Here is a way to look at your last expression:
(let ((data (list 'quote '(1 2 3))))
(format nil
"whole thing: ~a first element: ~a second-element: ~a"
data
(car data)
(cadr data)))
This will either evaluate to "whole thing: '(1 2 3) first element: QUOTE second-element: (1 2 3)" or "whole thing: (QUOTE (1 2 3)) first element: QUOTE second-element: (1 2 3)".
Since the printer never sees if the input is abbreviated and the data has the same structure in memory the output is never affected by how you input the data.
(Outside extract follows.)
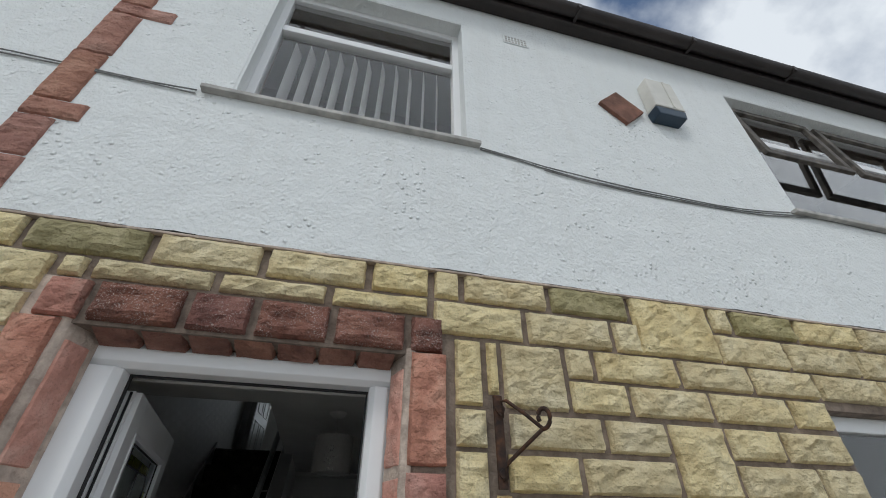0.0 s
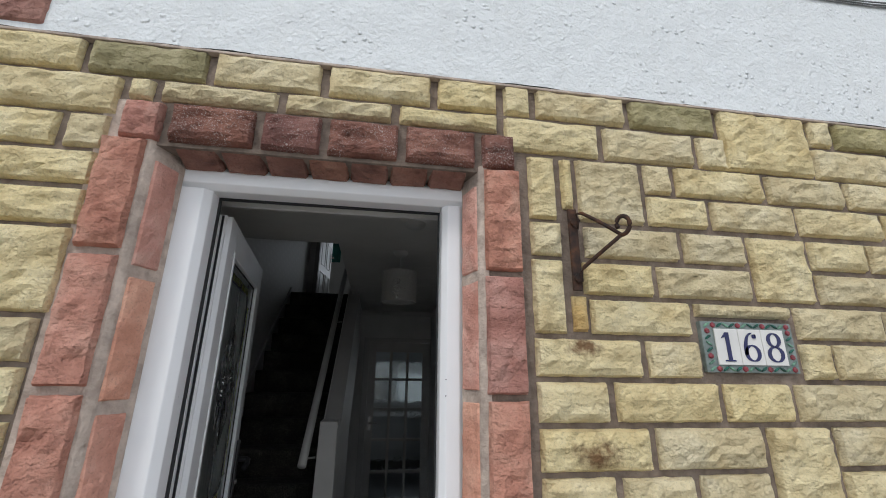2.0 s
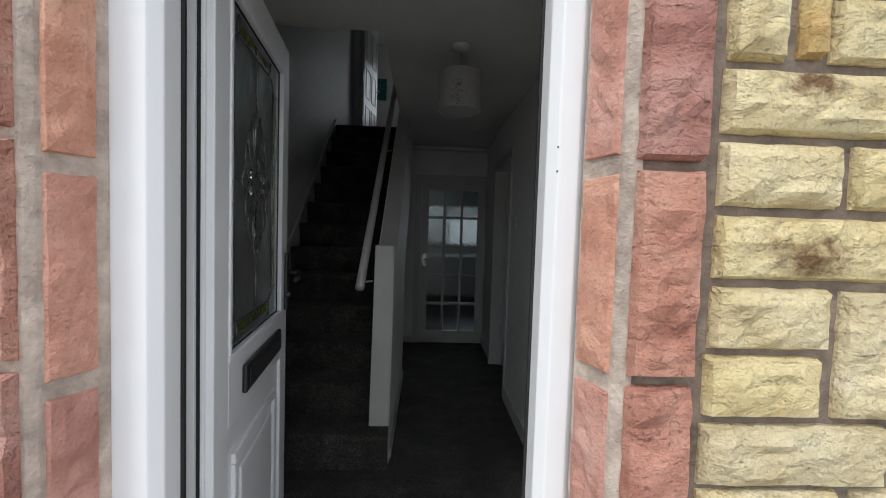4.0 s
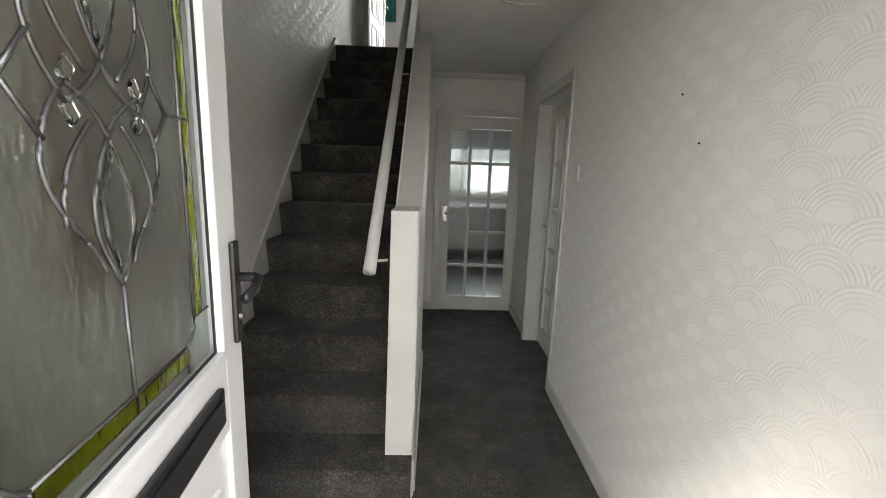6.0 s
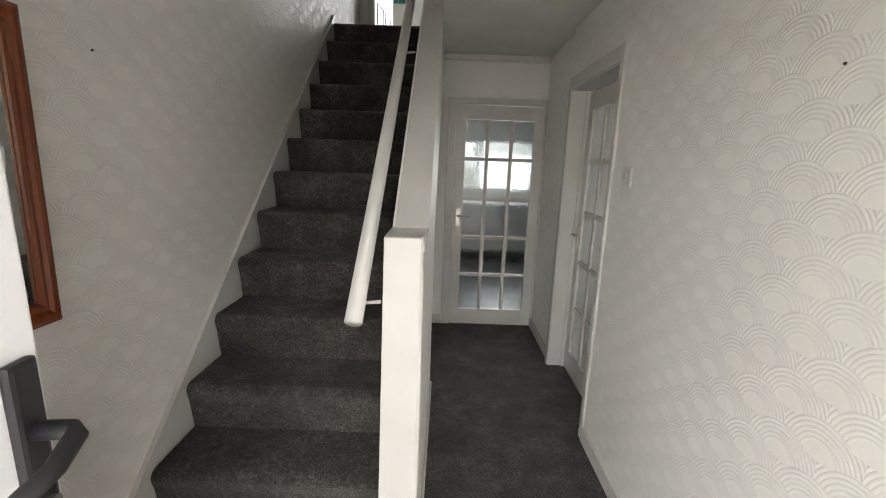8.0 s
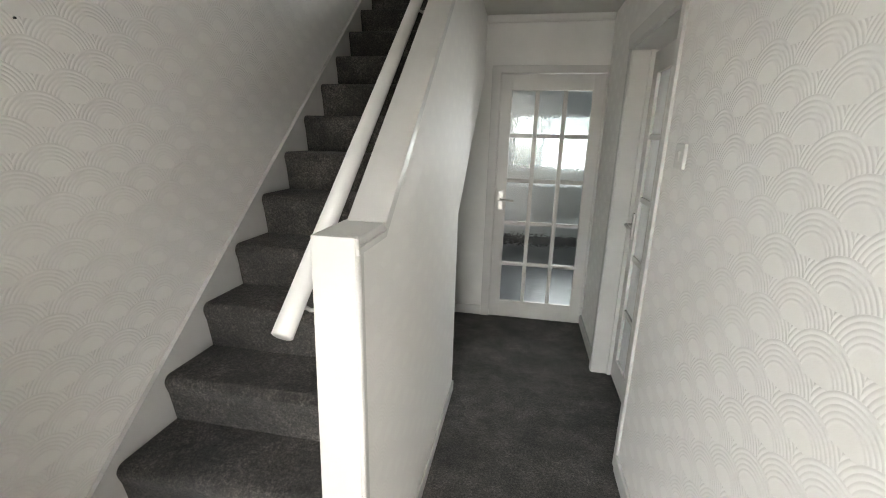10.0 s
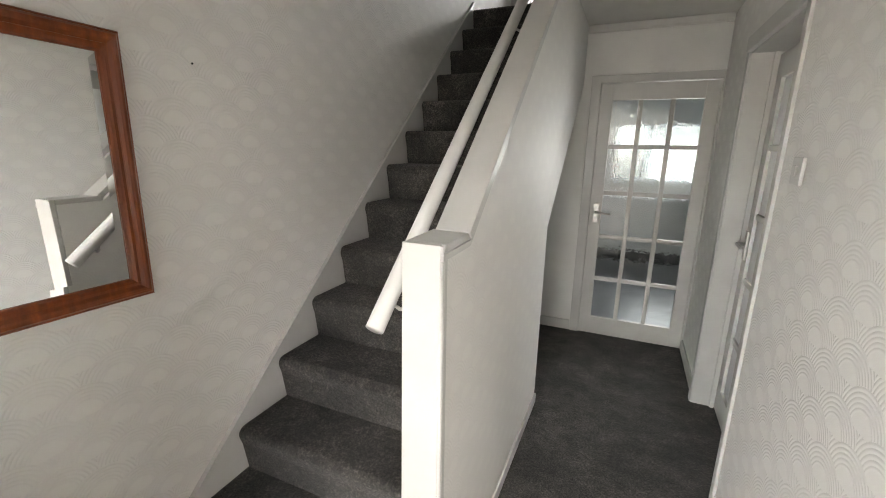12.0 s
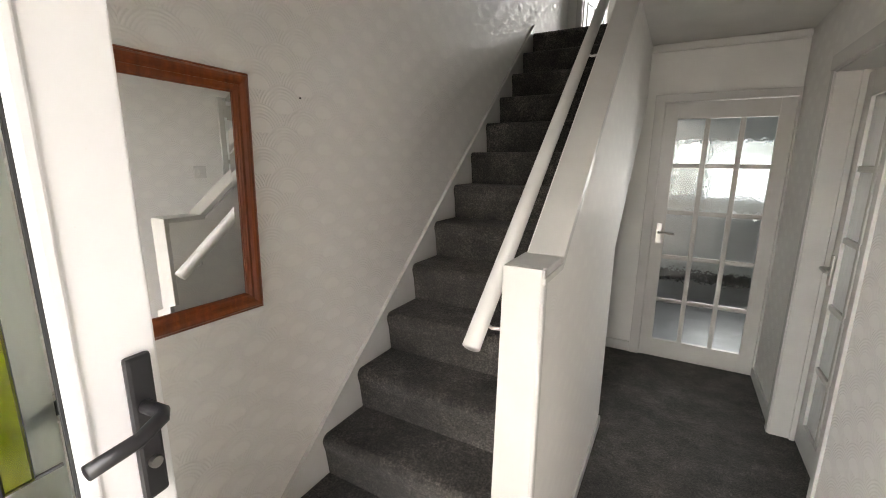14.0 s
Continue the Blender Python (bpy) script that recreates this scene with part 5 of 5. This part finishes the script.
course(1.822, 1.924, -1.7, -1.42, -1.15)
course(1.706, 1.808, -1.6, -1.35, -1.15)
course(1.590, 1.692, -1.6, -1.26, -1.01, -0.913, -0.796)
course(1.475, 1.577, -1.55, -1.2, -0.796)
course(1.354, 1.458, -1.5, -1.15, -0.798)
course(1.234, 1.338, -1.55, -1.19, -0.798)
course(1.113, 1.218, -1.45, -1.16, -0.94, -0.802)
course(0.995, 1.100, -1.5, -1.14, -0.804)
# regular broken courses lower down and further along
random.seed(33)
for side, lo, hi in ((0, -2.6, -0.80), (1, 0.424, 1.945)):
    z = 0.985 - 0.118 if side else 0.99 - 0.118
    while z > -0.25:
        x = lo if side == 0 else hi
        if side == 0:
            x = hi
            while x > lo:
                w = random.uniform(0.12, 0.38)
                stone(max(lo, x - w), x, z, z + 0.102)
                x -= w
        else:
            x = lo
            while x < hi - 0.06:
                w = min(random.uniform(0.18, 0.38), hi - x)
                stone(x, x + w, z, z + 0.102)
                x += w
        z -= 0.118

# the rest of the front, out of reach of the camera: the same courses, joined
random.seed(71)
far = bmesh.new()


def far_run(x0, x1, z0, z1):
    x = x0
    while x < x1 - 0.05:
        w = min(random.uniform(0.18, 0.40), x1 - x)
        if x1 - x - w < 0.1:
            w = x1 - x
        g = 0.006
        a = [(x + JOINT, FACE + 0.006, z0), (x + w - JOINT, FACE + 0.006, z0), (x + w - JOINT, FACE + 0.006, z1), (x + JOINT, FACE + 0.006, z1)]
        mid = ((x + x + w) / 2, FACE - random.uniform(0.008, 0.02), (z0 + z1) / 2)
        b = [(p[0] + (mid[0] - p[0]) * 0.12, FACE - random.uniform(0.002, 0.012), p[2] + (mid[2] - p[2]) * 0.2) for p in a]
        back_ = [(p[0], WALL, p[2]) for p in a]
        rows = [[far.verts.new(p) for p in ring] for ring in (back_, a, b)]
        for lo_, hi_ in zip(rows, rows[1:]):
            for k in range(4):
                far.faces.new((lo_[k], lo_[(k + 1) % 4], hi_[(k + 1) % 4], hi_[k]))
        top = far.verts.new(mid)
        for k in range(4):
            far.faces.new((rows[2][k], rows[2][(k + 1) % 4], top))
        x += w


left_ends = {2.402: -2.9, 2.27: -2.9, 2.158: -1.55, 2.05: -1.62, 1.936: -1.5, 1.822: -1.7, 1.706: -1.6, 1.59: -1.6, 1.475: -1.55, 1.354: -1.5, 1.234: -1.55, 1.113: -1.45, 0.995: -1.5}
for z0, end in left_ends.items():
    far_run(-6.0, end, z0, z0 + 0.102)
    far_run(3.96 if z0 < 2.15 else (3.4 if z0 < 2.2 else 3.7), 6.5, z0, z0 + 0.102)
z = 0.872
while z > -0.25:
    far_run(-6.0, -2.6, z, z + 0.102)
    far_run(1.945, 6.5, z, z + 0.102)
    z -= 0.118
tagged(part("far_stones", far, STONE, cladding, "buff stones of the outer front"), kind="stuff")

# red surround: lintel stones, jamb stones, and the blocks that line the reveal
FR_Y = FACE - 0.006
lint = (-0.756, -0.63, -0.381, -0.191, 0.041, 0.283, 0.412)
for k in range(6):
    stone(lint[k], lint[k + 1], 2.197, 2.312, DARK_RED if 1 <= k else RED, surround, FR_Y, 0.019, "lintel_stone")
zs = (2.193, 1.852, 1.510, 1.153, 0.80, 0.45, 0.10, -0.2)
for k in range(len(zs) - 1):
    stone(0.287, 0.425, zs[k + 1] + 0.014, zs[k] - 0.004, RED, surround, FR_Y, 0.021, "jamb_stone")
zs = (2.198, 1.862, 1.522, 1.160, 0.80, 0.45, 0.10, -0.2)
for k in range(len(zs) - 1):
    stone(-0.790, -0.655, zs[k + 1] + 0.014, zs[k] - 0.006, RED, surround, FR_Y, 0.021, "jamb_stone")


REVEALS = ((Vector((-0.648, 1.234, 0)), Vector((-0.607, 1.334, 0)), 1), (Vector((0.283, 1.234, 0)), Vector((0.252, 1.334, 0)), -1))


def reveal_block(a, b, side, z0, z1):
    """A red block lining the splayed side of the doorway."""
    d = (b - a).normalized()
    out = Vector((d.y, -d.x, 0)) * side
    long = (b - a).length
    bm = rock(0.008, long - (0.018 if side > 0 else 0.006), z0, z1, -0.002, 0.02, int(z0 * 100) + 7 * side, 0.011)
    m = Matrix.Translation(a) @ Matrix(((d.x, -out.x, 0, 0), (d.y, -out.y, 0, 0), (0, 0, 1, 0), (0, 0, 0, 1)))
    bmesh.ops.transform(bm, matrix=m, verts=bm.verts)
    part("reveal_block", bm, SMOOTH_RED, surround)


for z1, z0 in zip((2.16, 1.825, 1.49, 1.12, 0.78, 0.44, 0.1), (1.835, 1.50, 1.13, 0.79, 0.45, 0.11, -0.2)):
    for a, b, side in REVEALS:
        reveal_block(a, b, side, z0 + (0.03 if side < 0 else 0.0), z1 - 0.016 + (0.03 if side < 0 and z1 < 2 else 0.0))
for k in range(7):
    x = -0.61 + k * 0.1245
    bm = rock(x, x + 0.116, 1.243, 1.338, 0.0, 0.03, 60 + k, 0.01)
    m = Matrix.Translation((0, 0, 2.188)) @ Matrix(((1, 0, 0, 0), (0, 0, 1, 0), (0, 1, 0, 0), (0, 0, 0, 1)))
    bmesh.ops.transform(bm, matrix=m, verts=bm.verts)
    for v in bm.verts:
        v.co.z -= (v.co.y - 1.243) * 0.24       # the soffit falls towards the frame
    part("soffit_block", bm, BROWN_RED, surround)
setting("reveal_mortar", prism([(-0.676, 1.228), (-0.660, 1.226), (-0.648, 1.237), (-0.606, 1.3345), (-0.640, 1.3345), (-0.640, INNER - 0.001), (-0.676, INNER - 0.001)], -0.2, 2.205, "z", 0.003), PALE_MORTAR, "pale mortar at the doorway's inner corner", "mortar")
setting("reveal_mortar_far", prism([(0.312, 1.228), (0.296, 1.226), (0.283, 1.237), (0.251, 1.3345), (0.265, 1.3345), (0.265, INNER - 0.001), (0.312, INNER - 0.001)], -0.2, 2.205, "z", 0.003), PALE_MORTAR, "pale mortar at the doorway's inner corner", "mortar")
setting("surround_mortar", boxes((-0.80, -0.677, 1.2318, 1.2362, -0.2, 2.32), (-0.6765, -0.676, 1.2318, 1.2362, -0.2, 2.2)), PALE_MORTAR, "pale mortar behind the red surround", "mortar")

# red quoins on the upper storey
quoins = thing("quoins", "red stone quoins running up the white render", "quoins", kind="structure")
for z0, z1, x1 in ((2.53, 2.72, -1.05), (2.725, 2.915, -1.055), (2.92, 3.01, -0.99), (3.015, 3.32, -1.055), (3.325, 3.635, -1.05), (3.64, 3.725, -0.935), (3.73, 4.04, -1.05), (4.045, 4.35, -1.055), (4.355, 4.445, -0.95), (4.45, 4.58, -1.05)):
    stone(-1.150, x1 + 0.055, z0, z1, QUOIN, quoins, COAT - 0.006, 0.012, "quoin")

# ragged near-black strip, painted shade for the gap where the render meets the stone
bm = bmesh.new()
count = 420
low, high = [], []
for k in range(count + 1):
    x = -3.0 + 6.6 * k / count
    open_ = max(0.0, noise.noise(Vector((x * 3.1, 2.0, 7.0))) * 1.2 + 0.15) * (0.6 + 0.8 * abs(noise.noise(Vector((x * 19, 5.0, 1.0)))))
    mid = 2.5095 + 0.004 * noise.noise(Vector((x * 11, 1.0, 3.0)))
    low.append(bm.verts.new((x, COAT - 0.0015, mid - 0.0004 - 0.002 * open_)))
    high.append(bm.verts.new((x, COAT - 0.0015, mid + 0.0004 + 0.010 * open_)))
for k in range(count):
    bm.faces.new((low[k], low[k + 1], high[k + 1], high[k]))
made = bmesh.ops.extrude_face_region(bm, geom=bm.faces[:])
for v in made["geom"]:
    if isinstance(v, bmesh.types.BMVert):
        v.co.y += 0.008
setting("render_gap", bm, GAP_SHADE, "near-black strip standing in for the shaded gap under the render", "crack")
Thus (quote (quote (1 2 3))) will print the same as ''(1 2 3).
You have the same behaviour with cons cells but the standard dictates how the rules are. (cons 1 (cons 2 (cons 3 '()))) would be (1 . (2 . (3 . ()))) but is actually just printed (1 2 3) However if you (cons 1 2) you get (1 . 2) showing that print treats the output differently based on the cdr. However the reader can read any of these and they will all print the same eg. '(1 . (2 . (3 . ()))) ==> (1 2 3) and (+ . (2 . ( 3 . ()))) ; ==> 5
Numbers can have as many visual forms as there are bases below the number in question.
(let ((*print-base* 16))
(print 255)) ; prints FF (255 in hexadecimal)
list does not have any abbreviation or specialness in Lisp. It's not even a primitive function but it's very helpful as it removes the inconvenience of having to cons by hand everytime. It can be defined like this:
(defun my-list (&rest lst)
lst)
(my-list 1 2 3 4) ; ==> (1 2 3 4)
Note that a REPL (the READ-EVAL-PRINT-LOOP) does three things:
reading using the function READ
evaluating using the function EVAL
and printing the result using something like the function PRINT
To understand what is going on you have to look at all three functions.
Let's look at the third form:
(list 'quote 1 2 3)
This is read as a list of five elements:
LIST
(QUOTE QUOTE)
1
2
3
EVAL then evaluates the arguments, and calls the function list with the four results and returns a new result, a list of four elements:
QUOTE
1
2
3
PRINT then takes this list and writes it as: (QUOTE 1 2 3). There is no abbreviated way to print it.
Let's look at the fourth form:
(list 'quote '(1 2 3))
This is read as a list of three elements:
LIST
(QUOTE QUOTE)
(QUOTE (1 2 3))
eval calls list with two arguments:
QUOTE
(1 2 3)
eval then returns a list of length two:
QUOTE
(1 2 3)
print now can print this list in two different ways:
(QUOTE (1 2 3)) or the abbreviated form '(1 2 3). Here a quote character is in front of a single expression.
Your implementation used the first version.